ATI Funded Grant Projects

Anissa Naksewee

The Muslim Leadership Program (MLP) has been organized for six years by the Center for Dialogue, a research institute of La Trobe University in Melbourne, on conjunction with the Islamic Council of Victoria, the peak body representative of the state's more than 100,000 Muslims. The MLP is supported by the state government of Victoria, but the Department of Foreign Affairs and Trade and the Australia-Thailand Institute make possible the participation of two Thai delegates. This year, there was a total of 18 participants, including nine from Victoria, one from Sydney and two each from Indonesia, Malaysia, the Philippines and my home country of Thailand.

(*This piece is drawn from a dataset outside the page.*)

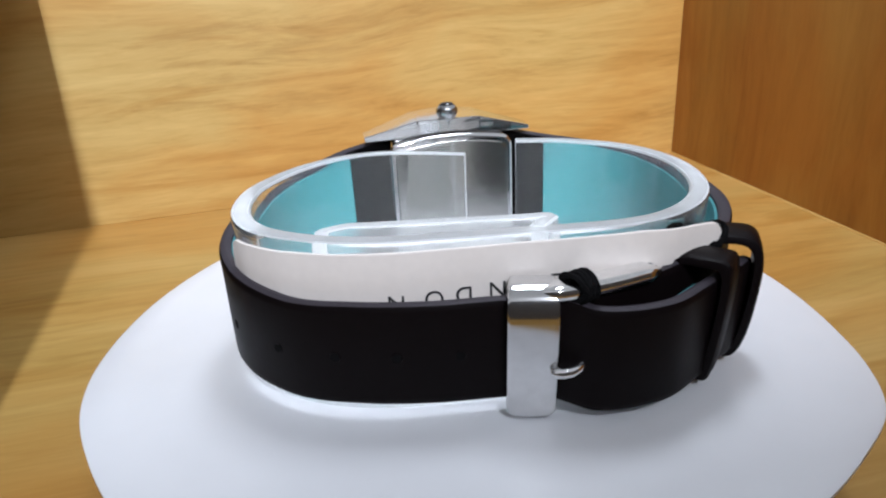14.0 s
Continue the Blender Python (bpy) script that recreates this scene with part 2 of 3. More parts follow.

The five weeks of the MLP have been an eye – opening experience. Coming to Australia has affected my life in many aspects. I knew very little about Australia and had never expected this country to be made up of some many different cultures. The first day of MLP, I was thrown into a heated discussion about multiculturalism policy. By listening to the discussion, I thought of my country in the back of my mind and realized that Thailand was also a diverse country but we have not, until now at least, had a formal recognition of this diversity. This realization is something that I have taken home with me.

By second week, all of us went to Canberra and Sydney to experience different parts of Australia. In Canberra, we visited the Parliament House and spoke to many politicians. It was a privilege opportunity to talk to those working in the decision making body and have our voice heard. Then we also visited the Department of Foreign Affairs and Trade. Having an international relations background, I especially enjoyed this visit. It was interesting to learn more about Australian foreign policy and its stance about global issues. The MLP also gave me the chance to interact with people of many different faiths including Buddhists, Catholics, Jews, Anglicans and even Shi'a Muslims. By visiting these different communities, we were able to create personal relationships without prejudice. This was very valuable and powerful.

I feel so grateful to be a part of Muslim Leadership Program 2012. Beside the new knowledge, skills and insights about Australia which I acquired, I also made new friends who shared the five weeks with me. It wonderful meeting Australians – Muslims and non-Muslims – from all walks of life. We shared our experiences, we exchanged thoughts and we had fun. Even though the program has ended, our bond continues. I hope we can visit each other again and I know that these friendships will be lifelong.